About a year ago, my friend and I met this man at a party. I made it very clear to her that I was interested in him, and I asked her to help me get to know him. You guessed it- he wanted her and not me. I’ve tried not to let it bother me, as I know things just sort of happened. Recently they announced that they are getting married. I’m expected to be a bridesmaid, but I’m feeling cheated and angry. I know that it sounds like a bratty child, but I resent going to their wedding. It’s like watching her get to have the life I was supposed to have. We have been friends since second grade, and she’s always been there for me, so I don’t want to lose this friendship. How can I get past these feelings?


Dear Andrea,

Please know that you have a right to feel frustrated. Anyone would be a bit uncomfortable under these circumstances. The fact that you are putting the friendship first says a lot about your maturity and character.
Your happiness is important. While I feel that this couple was meant to be together in this life, it’s natural to wonder if you will find the same joy someday. It’s fine to be happy for your friend while still experiencing frustration for yourself.
As for the future, I see you meeting someone in about a year. I get a possible “T” initial, and I assure you that once the two of you are in a relationship, you will be very glad that you waited for him.
As for being a bridesmaid, go ahead and be a part of the festivities. You will not regret it, and your friend will return the favor someday. Have fun!


Dear Diane, 

I can’t be certain, but I think that my neighbor is stealing my mail. I subscribe to several magazines, and while the postal carrier says he delivers them, I’m always missing issues. I’m sick of this, but I don’t want to cause a problem by making accusations. Am I right about who it is?
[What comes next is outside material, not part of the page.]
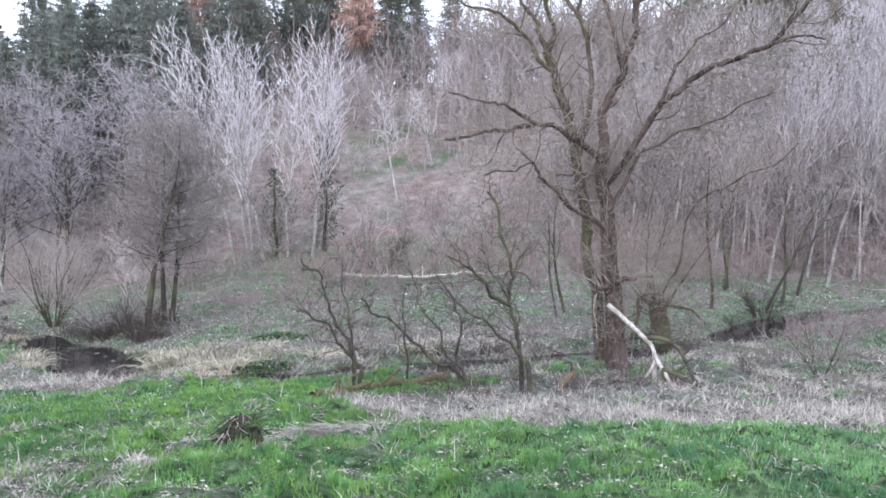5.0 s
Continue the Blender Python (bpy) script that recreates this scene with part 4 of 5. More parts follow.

What should I do?

C. P.

Dear C.P, 

While you could get a lock for your mailbox and give a key to the carrier, I don’t think  this will be necessary. I sense that your neighbor is indeed taking the magazines. The next time you run into her, let her know that you are very concerned about neighborhood mail thefts and are thinking of placing a hidden camera to trap the culprit. Remind her that mail theft is a serious crime, and I see her staying out of mailboxes for a while. If you have a neighborhood watch group, mention your “losses” without making accusations. With all eyes on the mailboxes, the activity will stop.
I see this woman moving in with her daughter soon, so in time things will be back to normal.